Counsel then considers arguing that the district judge erroneously determined that LeFlore had 15 criminal history points, but he decides that it would be frivolous to do so. The judge, however, did make an error, in calculating the criminal history points. The Guidelines treat sentences that are "imposed on the same day" as one when scoring a defendant's criminal history, unless there was an intervening arrest. U.S.S.G. § 4A1.2(a)(2); see also Molina-Martinez v. United States, 136 S. Ct. 1338, 1344-48 (2016). Here, accepting a probation officer's recommendation, the judge assessed three points for a second-degree murder conviction and two more points for driving on a revoked license. But according to the presentence report, LeFlore was arrested on the same day for these offenses and was sentenced for both on the same day approximately one year later. The judge, accordingly, should have assigned only three points for these offenses, not five.
Still, any challenge based on the miscalculation would be frivolous because we would conclude that the judge's error was harmless. An error is harmless if it did not affect the ultimate sentence imposed. See United States v. Shelton, 905 F.3d 1026, 1037 (7th Cir. 2018); United States v. Clark, 906 F.3d 667, 671 (7th Cir. 2018). Excluding the two points added in error, the district judge should have determined that LeFlore had 13 criminal history points: 12 points based on convictions resulting in prison sentences of varying lengths, see U.S.S.G. § 4A1.1, and 1 point based on a conviction resulting in a fine, see id. at § 4A1.1(c); United States v. Fluker, 698 F.3d 988, 1003 (7th Cir. 2012). With 13 criminal history points, LeFlore would remain in the same criminal history category of VI that the judge previously calculated based on having assigned 15 points, and thus the same Guidelines range would apply. See U.S.S.G. Ch. 5, pt. A (sentencing table). The judge also added that the criminal history points and category underrepresented LeFlore's criminality.
At no point during sentencing did the judge give any indication that he would have imposed a lower sentence if LeFlore remained in the same criminal history category with fewer criminal history points. As other circuits have done under similar circumstances, we would conclude that the miscalculation of LeFlore's criminal history points, which did not change the applicable criminal history category, was harmless. See, e.g., United States v. Isaac, 655 F.3d 148, 158 (3d Cir. 2011); United States v. Tiger, 223 F.3d 811, 812-13 (8th Cir. 2000); United States v. Jackson, 22 F.3d 583, 585 (5th Cir. 1994); see also United States v. Monzo, 852 F.3d 1343, 1351 (11th Cir. 2017) (ruling that additional criminal history points, if added in error, were harmless when defendant already did not qualify for safety valve and received statutory minimum sentence).

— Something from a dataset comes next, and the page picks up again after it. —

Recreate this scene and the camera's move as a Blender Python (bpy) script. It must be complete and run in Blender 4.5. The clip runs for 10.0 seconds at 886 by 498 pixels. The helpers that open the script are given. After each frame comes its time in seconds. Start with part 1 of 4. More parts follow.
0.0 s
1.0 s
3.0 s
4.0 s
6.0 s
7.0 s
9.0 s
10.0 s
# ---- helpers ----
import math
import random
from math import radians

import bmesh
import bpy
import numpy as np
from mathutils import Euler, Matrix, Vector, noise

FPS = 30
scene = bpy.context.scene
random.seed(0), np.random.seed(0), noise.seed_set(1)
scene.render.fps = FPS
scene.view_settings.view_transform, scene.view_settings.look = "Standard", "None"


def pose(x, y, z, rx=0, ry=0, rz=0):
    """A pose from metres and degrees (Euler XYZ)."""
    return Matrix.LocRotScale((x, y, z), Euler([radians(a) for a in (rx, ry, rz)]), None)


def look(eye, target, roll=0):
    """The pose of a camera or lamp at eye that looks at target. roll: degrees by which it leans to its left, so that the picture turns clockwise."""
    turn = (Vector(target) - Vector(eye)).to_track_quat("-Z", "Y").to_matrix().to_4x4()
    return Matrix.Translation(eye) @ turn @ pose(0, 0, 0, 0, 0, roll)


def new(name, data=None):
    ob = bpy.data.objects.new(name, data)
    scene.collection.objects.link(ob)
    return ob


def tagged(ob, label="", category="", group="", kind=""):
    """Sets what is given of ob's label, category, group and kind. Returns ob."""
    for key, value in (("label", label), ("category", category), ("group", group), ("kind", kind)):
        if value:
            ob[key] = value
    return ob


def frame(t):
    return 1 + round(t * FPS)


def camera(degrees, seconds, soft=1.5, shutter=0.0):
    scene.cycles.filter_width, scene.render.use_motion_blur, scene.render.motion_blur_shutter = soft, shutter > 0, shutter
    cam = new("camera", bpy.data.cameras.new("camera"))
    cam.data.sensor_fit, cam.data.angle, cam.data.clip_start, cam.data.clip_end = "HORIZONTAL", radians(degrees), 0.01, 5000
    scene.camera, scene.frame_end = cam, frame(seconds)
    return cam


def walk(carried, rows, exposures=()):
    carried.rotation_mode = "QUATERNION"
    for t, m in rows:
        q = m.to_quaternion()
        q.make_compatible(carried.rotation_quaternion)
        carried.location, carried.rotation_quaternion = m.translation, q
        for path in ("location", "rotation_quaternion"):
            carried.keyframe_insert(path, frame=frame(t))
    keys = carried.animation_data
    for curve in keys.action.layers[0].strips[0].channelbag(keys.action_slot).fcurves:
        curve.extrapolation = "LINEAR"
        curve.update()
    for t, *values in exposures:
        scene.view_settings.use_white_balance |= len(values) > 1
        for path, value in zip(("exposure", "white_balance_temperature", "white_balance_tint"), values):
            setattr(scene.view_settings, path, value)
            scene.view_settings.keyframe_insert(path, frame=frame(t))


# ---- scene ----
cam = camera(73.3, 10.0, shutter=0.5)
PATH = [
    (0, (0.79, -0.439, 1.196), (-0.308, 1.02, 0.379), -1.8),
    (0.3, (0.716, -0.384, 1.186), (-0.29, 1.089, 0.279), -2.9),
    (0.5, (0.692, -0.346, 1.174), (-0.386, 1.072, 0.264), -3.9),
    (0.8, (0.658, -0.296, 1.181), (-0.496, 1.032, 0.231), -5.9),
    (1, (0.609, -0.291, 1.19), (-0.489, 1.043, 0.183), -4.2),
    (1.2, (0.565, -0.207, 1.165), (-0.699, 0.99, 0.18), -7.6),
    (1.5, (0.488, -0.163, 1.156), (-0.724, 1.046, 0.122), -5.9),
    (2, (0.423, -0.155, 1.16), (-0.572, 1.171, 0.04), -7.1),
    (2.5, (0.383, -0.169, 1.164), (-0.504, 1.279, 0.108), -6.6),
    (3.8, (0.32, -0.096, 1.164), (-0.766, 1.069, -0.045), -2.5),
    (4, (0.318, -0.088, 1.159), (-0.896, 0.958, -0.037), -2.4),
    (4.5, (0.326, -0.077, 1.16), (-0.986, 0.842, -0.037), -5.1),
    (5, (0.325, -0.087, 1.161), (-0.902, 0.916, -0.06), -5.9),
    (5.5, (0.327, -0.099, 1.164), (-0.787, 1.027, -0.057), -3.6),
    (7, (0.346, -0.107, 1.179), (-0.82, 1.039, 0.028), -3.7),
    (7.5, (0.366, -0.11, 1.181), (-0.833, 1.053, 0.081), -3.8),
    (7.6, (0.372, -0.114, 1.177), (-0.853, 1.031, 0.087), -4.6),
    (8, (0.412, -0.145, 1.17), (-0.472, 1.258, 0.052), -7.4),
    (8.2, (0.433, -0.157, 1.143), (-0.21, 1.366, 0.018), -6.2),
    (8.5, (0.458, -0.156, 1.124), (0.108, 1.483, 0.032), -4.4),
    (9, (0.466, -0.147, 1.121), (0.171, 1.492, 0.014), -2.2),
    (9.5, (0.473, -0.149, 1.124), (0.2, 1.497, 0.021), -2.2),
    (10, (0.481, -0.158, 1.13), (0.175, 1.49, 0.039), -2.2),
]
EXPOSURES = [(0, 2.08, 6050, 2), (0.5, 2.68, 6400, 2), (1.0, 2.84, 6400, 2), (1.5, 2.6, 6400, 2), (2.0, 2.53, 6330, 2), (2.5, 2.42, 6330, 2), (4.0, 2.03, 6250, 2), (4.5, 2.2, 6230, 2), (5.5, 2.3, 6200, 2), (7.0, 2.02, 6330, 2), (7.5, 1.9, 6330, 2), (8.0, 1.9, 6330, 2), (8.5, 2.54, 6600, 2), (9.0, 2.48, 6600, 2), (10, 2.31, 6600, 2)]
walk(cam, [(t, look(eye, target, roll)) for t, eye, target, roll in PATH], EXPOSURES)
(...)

Counsel then considers arguing that the court applied an excessively high base-offense level built on an erroneous conclusion that two of LeFlore's prior Illinois convictions (for second-degree murder, 720 ILCS 5/9-2, and domestic battery, 720 ILCS 5/12-3.2) were for crimes of violence. See U.S.S.G. § 2K2.1(a)(2). He rightly concludes, though, that the argument would be frivolous. A conviction under Illinois's second-degree murder statute is a crime of violence. United States v. Teague, 884 F.3d 726, 729-30 (7th Cir. 2018). So is a conviction for domestic battery based on causing bodily harm under 720 ILCS 5/12-3.2(a)(1). See United States v. Waters, 823 F.3d 1062, 1064-65 (7th Cir. 2016). True, a conviction under 720 ILCS 5/12-3.2(a)(2) for domestic battery based on making physical contact of an insulting or provoking nature falls outside the definition of a crime of violence, see United States v. Lynn, 851 F.3d 786, 797 (7th Cir. 2017) (citing Illinois battery statute, 720 ILCS 5/12-3), but LeFlore never objected to the presentence investigation report's representation that his domestic battery conviction was for a violent felony, and we would not conclude that the district court plainly erred in accepting that it was, see id. at 799-800.

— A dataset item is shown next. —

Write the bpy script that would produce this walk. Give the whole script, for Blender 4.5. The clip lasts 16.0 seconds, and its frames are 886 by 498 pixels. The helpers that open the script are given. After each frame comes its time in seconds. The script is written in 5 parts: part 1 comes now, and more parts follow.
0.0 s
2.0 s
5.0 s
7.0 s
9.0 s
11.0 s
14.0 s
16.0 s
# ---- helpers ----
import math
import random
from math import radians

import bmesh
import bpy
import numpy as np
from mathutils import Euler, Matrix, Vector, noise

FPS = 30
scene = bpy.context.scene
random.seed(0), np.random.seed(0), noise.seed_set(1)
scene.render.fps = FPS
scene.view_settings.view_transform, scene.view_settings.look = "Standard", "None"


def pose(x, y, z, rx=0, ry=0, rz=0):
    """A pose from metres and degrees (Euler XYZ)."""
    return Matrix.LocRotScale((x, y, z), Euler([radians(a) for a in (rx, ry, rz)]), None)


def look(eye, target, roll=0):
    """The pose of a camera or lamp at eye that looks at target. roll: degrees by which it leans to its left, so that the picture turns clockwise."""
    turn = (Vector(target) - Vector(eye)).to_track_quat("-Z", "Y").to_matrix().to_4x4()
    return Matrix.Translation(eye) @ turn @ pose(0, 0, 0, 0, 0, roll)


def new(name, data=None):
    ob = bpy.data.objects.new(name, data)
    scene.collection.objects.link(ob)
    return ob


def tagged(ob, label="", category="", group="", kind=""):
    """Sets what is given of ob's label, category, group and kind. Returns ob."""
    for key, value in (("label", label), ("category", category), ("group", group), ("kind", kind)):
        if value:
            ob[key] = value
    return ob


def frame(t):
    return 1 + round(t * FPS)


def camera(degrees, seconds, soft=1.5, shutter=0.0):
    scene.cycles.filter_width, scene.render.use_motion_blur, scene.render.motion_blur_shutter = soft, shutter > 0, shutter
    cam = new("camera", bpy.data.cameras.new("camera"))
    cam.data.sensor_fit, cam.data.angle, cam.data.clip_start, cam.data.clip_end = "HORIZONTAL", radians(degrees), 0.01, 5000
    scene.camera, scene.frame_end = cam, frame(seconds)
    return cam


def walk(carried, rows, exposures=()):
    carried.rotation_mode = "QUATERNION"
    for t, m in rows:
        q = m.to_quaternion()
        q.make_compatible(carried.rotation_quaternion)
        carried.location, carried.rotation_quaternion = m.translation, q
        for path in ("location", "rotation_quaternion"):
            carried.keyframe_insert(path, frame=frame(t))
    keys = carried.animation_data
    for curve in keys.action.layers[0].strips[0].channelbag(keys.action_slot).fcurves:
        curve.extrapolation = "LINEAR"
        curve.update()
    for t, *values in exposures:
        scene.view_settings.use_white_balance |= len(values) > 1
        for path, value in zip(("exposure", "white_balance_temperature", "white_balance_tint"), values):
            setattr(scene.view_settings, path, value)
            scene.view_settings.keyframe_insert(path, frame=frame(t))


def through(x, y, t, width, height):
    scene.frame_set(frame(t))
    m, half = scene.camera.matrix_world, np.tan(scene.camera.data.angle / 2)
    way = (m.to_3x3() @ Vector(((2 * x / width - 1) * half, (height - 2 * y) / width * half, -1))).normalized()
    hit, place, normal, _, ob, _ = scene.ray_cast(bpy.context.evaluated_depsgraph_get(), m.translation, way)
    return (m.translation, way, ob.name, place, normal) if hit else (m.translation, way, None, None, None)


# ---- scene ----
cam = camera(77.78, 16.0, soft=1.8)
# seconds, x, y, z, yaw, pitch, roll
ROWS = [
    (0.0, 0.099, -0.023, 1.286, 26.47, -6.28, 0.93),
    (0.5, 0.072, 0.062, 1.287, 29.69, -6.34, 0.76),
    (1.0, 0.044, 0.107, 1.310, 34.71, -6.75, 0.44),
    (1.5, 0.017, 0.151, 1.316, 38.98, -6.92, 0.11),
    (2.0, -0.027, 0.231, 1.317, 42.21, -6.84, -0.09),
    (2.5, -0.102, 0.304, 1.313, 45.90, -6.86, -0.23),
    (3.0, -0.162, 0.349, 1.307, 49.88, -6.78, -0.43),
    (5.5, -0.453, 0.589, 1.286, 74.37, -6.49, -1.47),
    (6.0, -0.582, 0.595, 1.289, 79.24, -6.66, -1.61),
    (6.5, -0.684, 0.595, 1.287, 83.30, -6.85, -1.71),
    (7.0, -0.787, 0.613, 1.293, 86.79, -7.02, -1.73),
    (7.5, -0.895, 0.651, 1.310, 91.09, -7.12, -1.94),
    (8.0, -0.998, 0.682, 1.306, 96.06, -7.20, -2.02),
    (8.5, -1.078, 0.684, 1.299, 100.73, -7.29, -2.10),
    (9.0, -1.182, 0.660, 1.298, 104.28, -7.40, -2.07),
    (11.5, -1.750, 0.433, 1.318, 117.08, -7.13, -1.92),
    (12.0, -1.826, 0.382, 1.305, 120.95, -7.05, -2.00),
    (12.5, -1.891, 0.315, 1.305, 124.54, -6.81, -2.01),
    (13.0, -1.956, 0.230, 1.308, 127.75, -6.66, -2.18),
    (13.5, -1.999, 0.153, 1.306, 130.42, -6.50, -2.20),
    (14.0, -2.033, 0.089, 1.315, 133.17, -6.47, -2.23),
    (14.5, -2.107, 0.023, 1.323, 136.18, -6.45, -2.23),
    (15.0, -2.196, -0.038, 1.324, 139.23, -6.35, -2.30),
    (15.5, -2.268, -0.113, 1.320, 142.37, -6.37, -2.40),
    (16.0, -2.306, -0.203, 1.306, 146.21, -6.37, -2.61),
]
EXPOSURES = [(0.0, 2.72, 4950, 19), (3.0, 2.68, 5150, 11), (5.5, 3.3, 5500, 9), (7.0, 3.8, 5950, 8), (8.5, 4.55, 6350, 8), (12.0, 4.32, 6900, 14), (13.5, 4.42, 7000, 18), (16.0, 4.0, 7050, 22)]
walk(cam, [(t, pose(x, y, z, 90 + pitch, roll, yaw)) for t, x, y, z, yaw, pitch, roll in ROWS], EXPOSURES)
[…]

Counsel next contemplates arguing that the sentence was substantively unreasonable. But counsel accurately concludes that this argument would be frivolous, too. The district court appropriately considered the § 3553(a) factors, including the seriousness of the offense (LeFlore traded drugs to juveniles for guns), and LeFlore's history and characteristics (LeFlore's criminal history category did not reflect his numerous other convictions during his "32-year crime spree"). The sentence, the court stated, was necessary to punish and deter LeFlore, as well as to protect the public, given his extensive criminal history. Counsel suggests that the court erred by not addressing LeFlore's argument that his history of alcohol and drug use were mitigating factors. A district court, however, need not expansively respond to every argument if its reasoning is otherwise clear, and it need not respond at all to stock arguments. See United States v. Graham, 915 F.3d 456, 459 (7th Cir. 2019). In any event, a defendant waives an appellate challenge to a district court's explanation of the sentence when he does not accept a court's invitation to object, see United States v. Salgado, 917 F.3d 966, 970 (7th Cir. 2019), and LeFlore declined the court's offer of "further amplification of [§] 3553."

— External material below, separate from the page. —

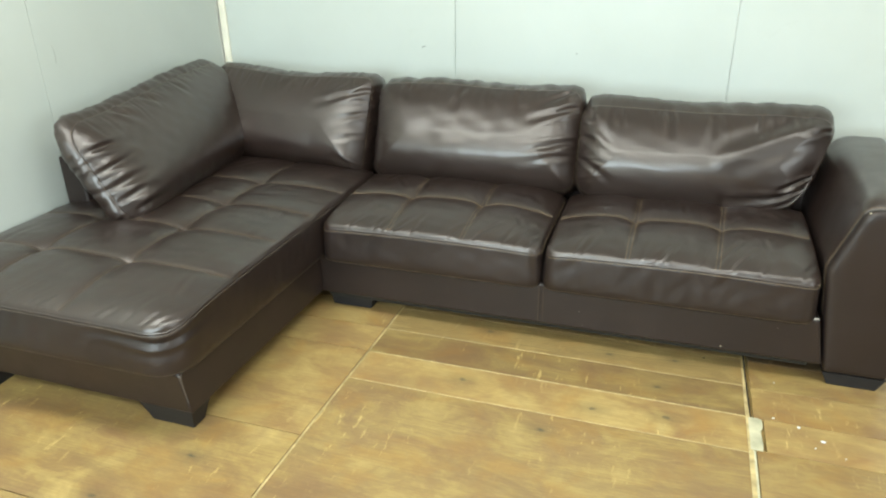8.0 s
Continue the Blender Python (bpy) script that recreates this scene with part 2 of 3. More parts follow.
floor = structure("floor", (X_L - 0.2, X_R + 0.2, Y_F - 0.3, Y_B + 0.2, -0.14, -0.012), SUBFLOOR,
                  "bare chipboard floor under worn wood-look boards", "floor")
wall_back = structure("wall_back", (X_L - 0.2, X_R + 0.2, Y_B + 0.008, Y_B + 0.16, -0.012, H_C), WHITE,
                      "white board-clad wall behind the sofa", "wall")
wall_left = structure("wall_left", (X_L - 0.16, X_L - 0.008, Y_F - 0.2, Y_B + 0.008, -0.012, H_C), WHITE,
                      "white board-clad wall beside the chaise", "wall")
ceiling = structure("ceiling", (X_L - 0.2, X_R + 0.2, Y_F - 0.3, Y_B + 0.2, H_C, H_C + 0.1), GREYCEIL, "plain grey ceiling", "ceiling")

# the unseen front wall, darkened to cut bounced light, with the window opening through it
wv, wf = [], []
for b in ((X_L, WIN[0], 0, H_C), (WIN[1], X_R, 0, H_C), (WIN[0], WIN[1], 0, WIN[2]), (WIN[0], WIN[1], WIN[3], H_C)):
    v, f = box_data(b[0], b[1], Y_F - 0.15, Y_F, b[2] - (0.012 if b[2] == 0 else 0), b[3])
    wf += [[k + len(wv) for k in q] for q in f]
    wv += v
wall_front = tagged(new("wall_front", mesh_of("wall_front", wv, wf, DARKWALL, False)), "unseen wall, darkened to cut fill light, with a wide window", "wall", kind="structure")


# the unseen right wall, just as dark, with the added window through it
wv, wf = [], []
for b in ((Y_F, FILL_R[0], 0, H_C), (FILL_R[1], Y_B + 0.008, 0, H_C), (FILL_R[0], FILL_R[1], 0, FILL_R[2]), (FILL_R[0], FILL_R[1], FILL_R[3], H_C)):
    v, f = box_data(X_R, X_R + 0.15, b[0], b[1], b[2] - (0.012 if b[2] == 0 else 0), b[3])
    wf += [[k + len(wv) for k in q] for q in f]
    wv += v
wall_right = tagged(new("wall_right", mesh_of("wall_right", wv, wf, DARKWALL, False)), "unseen wall, darkened to cut fill light, with an added window", "wall", kind="structure")


def panels(parent, axis, cuts, z0=0.0):
    """Boards 1.22 m wide clad on a wall, 2 mm apart, with softened edges."""
    for a, b in zip(cuts, cuts[1:]):
        if axis == "x":
            box("wall_panel", (a + 0.001, b - 0.001, Y_B - 0.0005, Y_B + 0.008, z0, H_C), BOARD, parent, 0.0012)
        else:
            box("wall_panel", (X_L - 0.008, X_L + 0.0005, a + 0.001, b - 0.001, z0, H_C), BOARD, parent, 0.0012)


panels(wall_back, "x", [X_L, -1.526, -0.319, 0.871, 2.085, 3.30, X_R])
panels(wall_left, "y", [Y_F, -3.77, -2.55, -1.37, -0.154, Y_B - 0.03])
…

Last, counsel assesses potential challenges to LeFlore's conditions while on supervised release, but he correctly determines that LeFlore waived any such challenge. A defendant waives appellate arguments against supervisory conditions when he has a chance to review them before sentencing and does not object to them. See United States v. St. Clair, No. 18-1933, 2019 WL 2399597, at *2 (7th Cir. June 7, 2019); United States v. Gumila, 879 F.3d 831, 837-38 (7th Cir. 2018). LeFlore said at the sentencing hearing that he reviewed the presentence investigation report with counsel, understood the proposed conditions, and agreed that they were appropriate.
We therefore GRANT counsel's motion to withdraw and DISMISS the appeal.